In particular, all four responses highlight the productive challenges of attending to how affinity and difference shape the political possibilities and limits of relatedness. Aleksandar, Katherine, Marshall, and Rebecca all turn to the story of the pig who went wild as an example of how “animals act in ways that overflow the symbolic containers humans have made for them”. Importantly, her liberation (which literally involved her dramatic escape from an experimental lab) intersects with and fuels human struggles for liberation from caste, patriarchy, and colonialism.
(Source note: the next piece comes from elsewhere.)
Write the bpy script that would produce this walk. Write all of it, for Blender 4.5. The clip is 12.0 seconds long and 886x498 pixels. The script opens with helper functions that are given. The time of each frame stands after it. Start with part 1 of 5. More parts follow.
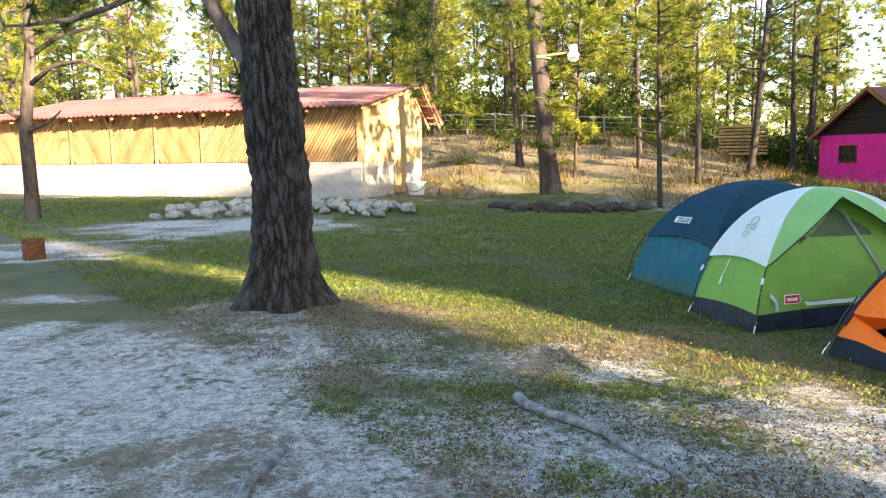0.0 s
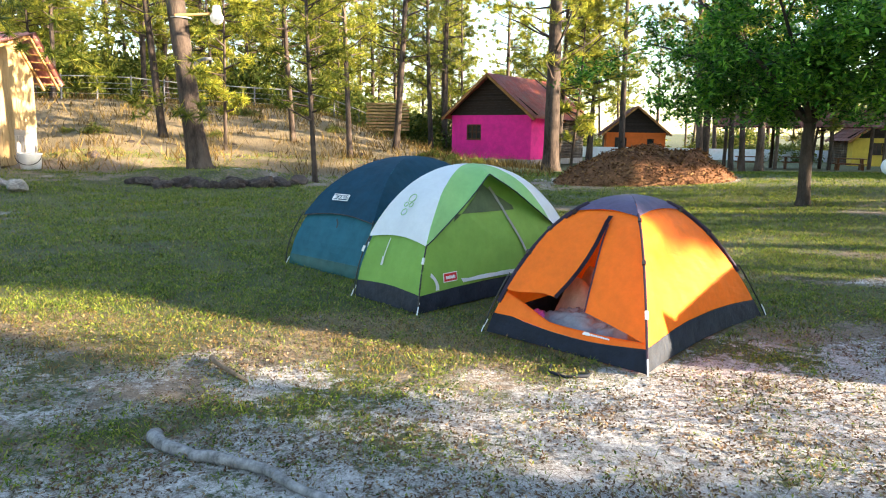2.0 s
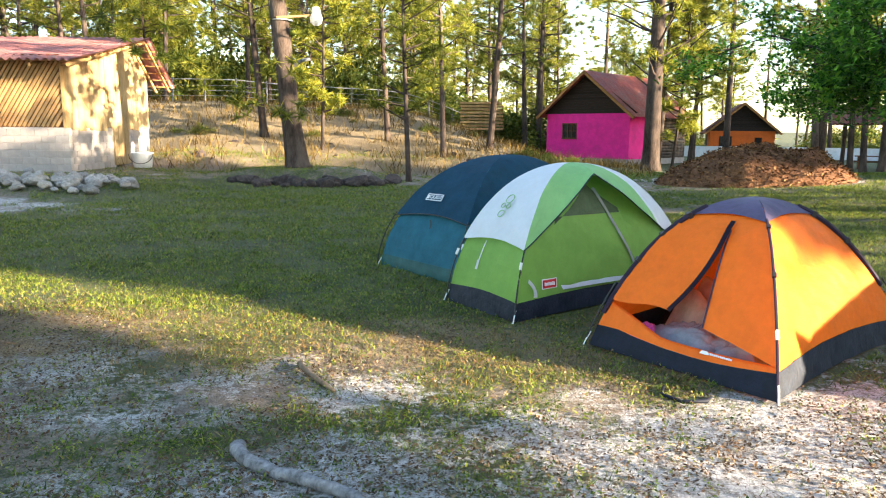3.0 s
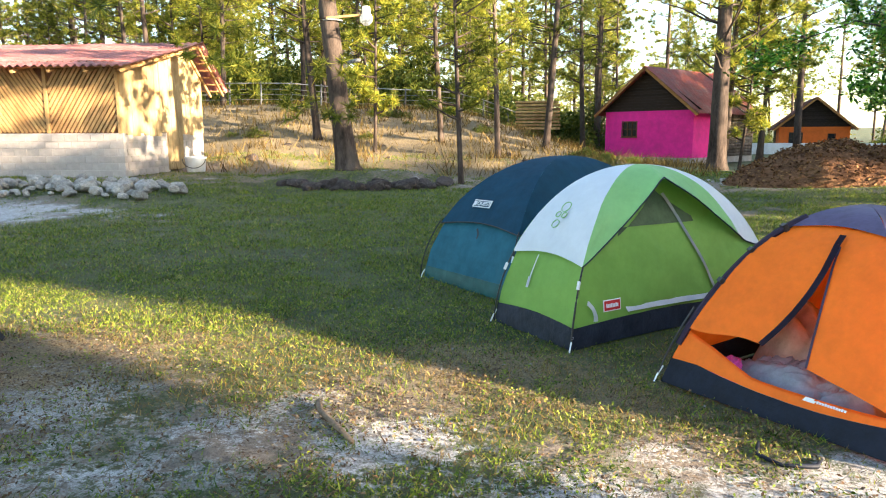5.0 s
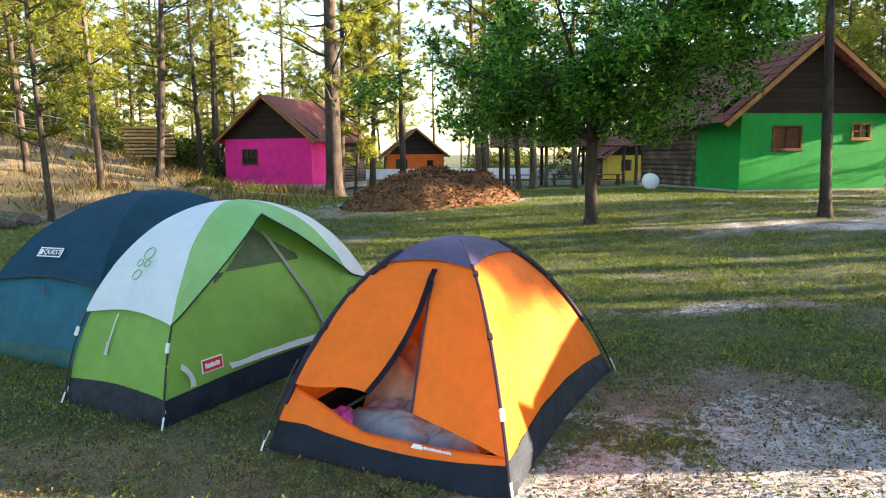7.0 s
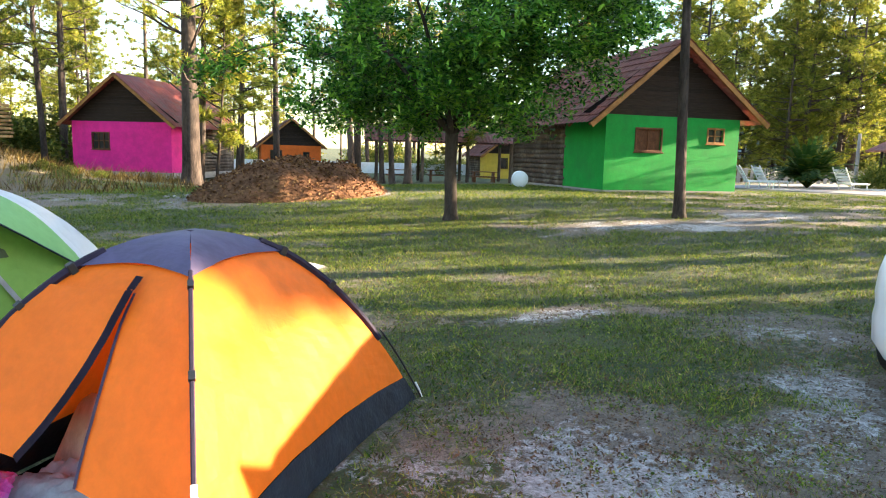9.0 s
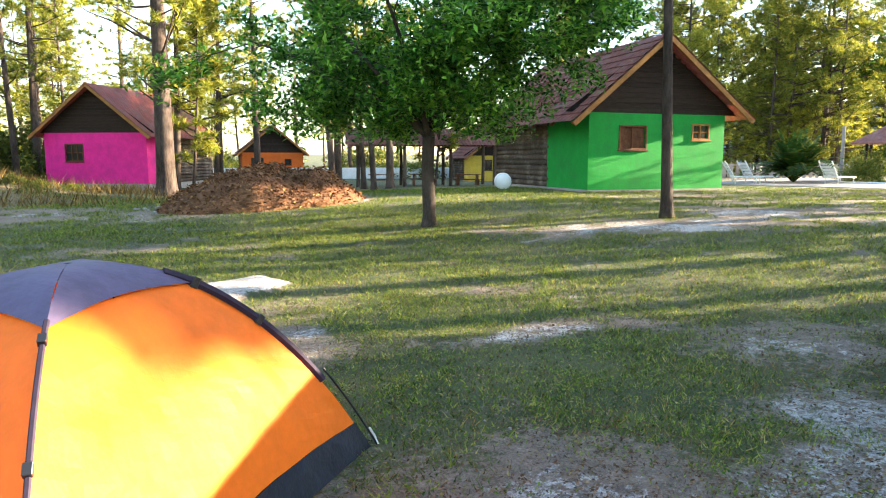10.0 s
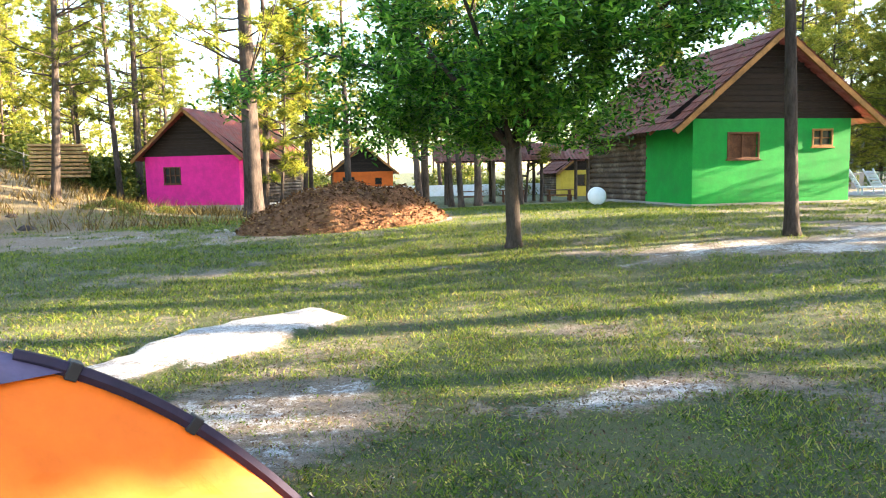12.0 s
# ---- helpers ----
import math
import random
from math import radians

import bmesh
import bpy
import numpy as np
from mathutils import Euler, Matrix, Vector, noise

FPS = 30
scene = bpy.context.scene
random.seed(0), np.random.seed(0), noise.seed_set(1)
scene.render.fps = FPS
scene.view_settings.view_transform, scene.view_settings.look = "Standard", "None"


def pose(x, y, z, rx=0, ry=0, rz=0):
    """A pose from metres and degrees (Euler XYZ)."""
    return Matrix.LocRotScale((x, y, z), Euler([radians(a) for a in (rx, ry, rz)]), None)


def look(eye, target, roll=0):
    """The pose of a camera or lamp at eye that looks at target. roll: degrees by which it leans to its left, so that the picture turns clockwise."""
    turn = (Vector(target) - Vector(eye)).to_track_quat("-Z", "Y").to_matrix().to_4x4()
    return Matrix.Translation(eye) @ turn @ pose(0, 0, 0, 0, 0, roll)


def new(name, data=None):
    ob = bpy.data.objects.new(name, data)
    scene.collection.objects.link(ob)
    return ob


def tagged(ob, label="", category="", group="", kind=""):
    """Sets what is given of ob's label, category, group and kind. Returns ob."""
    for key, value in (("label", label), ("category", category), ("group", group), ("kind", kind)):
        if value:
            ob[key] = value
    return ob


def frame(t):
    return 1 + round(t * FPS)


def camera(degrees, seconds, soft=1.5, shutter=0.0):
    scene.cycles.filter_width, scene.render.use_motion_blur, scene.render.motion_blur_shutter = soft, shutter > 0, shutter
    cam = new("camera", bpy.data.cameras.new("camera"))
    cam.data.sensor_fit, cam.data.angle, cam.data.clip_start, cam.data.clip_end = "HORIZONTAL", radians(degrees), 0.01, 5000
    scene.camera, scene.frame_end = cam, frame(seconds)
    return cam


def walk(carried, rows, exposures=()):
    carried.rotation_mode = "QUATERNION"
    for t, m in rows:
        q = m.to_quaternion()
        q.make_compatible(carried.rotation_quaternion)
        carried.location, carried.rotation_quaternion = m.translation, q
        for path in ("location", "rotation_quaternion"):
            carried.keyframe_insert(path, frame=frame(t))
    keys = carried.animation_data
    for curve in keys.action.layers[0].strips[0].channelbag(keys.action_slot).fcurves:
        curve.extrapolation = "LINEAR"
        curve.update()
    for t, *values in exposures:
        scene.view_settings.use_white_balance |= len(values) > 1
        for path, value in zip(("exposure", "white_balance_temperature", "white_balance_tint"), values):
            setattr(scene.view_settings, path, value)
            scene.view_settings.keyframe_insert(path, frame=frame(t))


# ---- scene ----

Katherine terms such unpredictable convergence a politics of “friction” that contains within it the possibility of “renewing worlds” and “moving forward” through an interstitial tangle of “fetishization and familiarity.” I found this framing particularly productive when following responses to a recent news story about three orcas who have sunk multiple sailboats off the coast of Spain and Portugal. Reflecting the widespread understanding that these acts are deliberate and meaningful, news reports proclaimed that they were driven by a “vengeful killer whale called Gladis” who, being “hell-bent on revenge” after getting hit by a boat, was now “teaching gangs of orcas to attack yachts around Gibraltar.” On Twitter, Olúfẹ́mi O. Táíwò asked: “what are their demands?” Hundreds of Twitter users argued that what the whales were demanding was no less than the “end of capitalism.”
Some might argue that such readings of the whales’ behavior are anthropomorphic in that they “narcissistically project human intentions and behavior onto other animals.”
But, as I argue in Animal Intimacies, a critical anthropomorphism might decenter human exceptionalism and actually open up new political possibilities such as a multispecies anti-capitalist movement (#ImwithGladis). Indeed, as Rebecca notes, an “ethnographic attunement” to the lives and desires of other-than-human subjects permits us to “imagine”, build, and inhabit “other possible worlds”. This politics of solidarity and struggle across difference is what Marshall calls a “feral” politics, one that can “reshape futures” by bringing human and nonhuman animals together in challenging structures of oppression.
And yet there is also a danger to romanticizing a more-than-human politics of solidarity and liberation at a time when oppressed people are struggling to establish the sanctity of human life in political contexts like contemporary India where Hindu supremacists have weaponized questions of animal welfare to legitimize violence against Muslims whom they regard as sub-human. While I appreciate the efforts of certain animal rights-activists to challenge this cynical appropriation and call for a genuinely “secular movement of animal rights”, I find myself wondering if some projects of human and animal liberation in India might (at least for the moment) be incommensurable, in the sense that Unangax̂ scholar Eve Tuck and Wayne Yang (2012) outline in “Decolonization is not a Metaphor”. An ethic of incommensurability, they argue (Ibid: 31), recognizes that different political projects of liberation are not always “parallel, nor shared equally... and cannot be resolved”. This does not mean that there are no “opportunities for solidarity” but that political solidarity needs to be reimagined as that which lies “in what is incommensurable rather than what is common across these efforts” (Ibid: 28). Perhaps the possibility for a genuine solidarity between different movements for political justice in India lies in the recognition that working towards liberation for all “neither reconciles present grievances nor forecloses future conflict" (Ibid).
Aleksandar also raises questions about the limits of anthropomorphism and solidarity although those concerns are a little different than what I have raised above. Aleksandar asks if a critical anthropomorphism rooted in the shared instinct of human and nonhuman animals breaks down when it encounters the “non-animal parts of more-than-human assemblages?” What of plants, for example, with whom humans might not share “animal instinct”? Can the work of botanists be “meaningful ethnographic material”? Aleksandar’s question brings to mind a recent study which found that “drought, a shortage of water or a sudden wound” could cause plants to “emit more ultrasonic sounds than usual”. Such stories, which resonate with people’s situated knowledge of plants are sentient, communicative agents, might encourage the practice of what Natasha Myers calls “rooting”, that is, “learning a deep sense of accountability” to the multispecies communities we live in and growing “livable worlds rather than entrenching ourselves in the ruins of the Anthropocene”.
Once again, I am immensely grateful to Aleksandar, Katherine, Marshall, and Rebecca for their thoughtful engagement with Animal Intimacies and for giving me an opportunity to reflect anew on the questions and commitments that have fueled my work over the last decade. The generosity, care, and sharpness with which they have approached my work has left me humbled and in their debt.
Tuck, Eve and Wayne Yang. 2012. “Decolonization is not a Metaphor”. Decolonization: Indigeneity, Education, and Society. 1(1), pp. 1:40.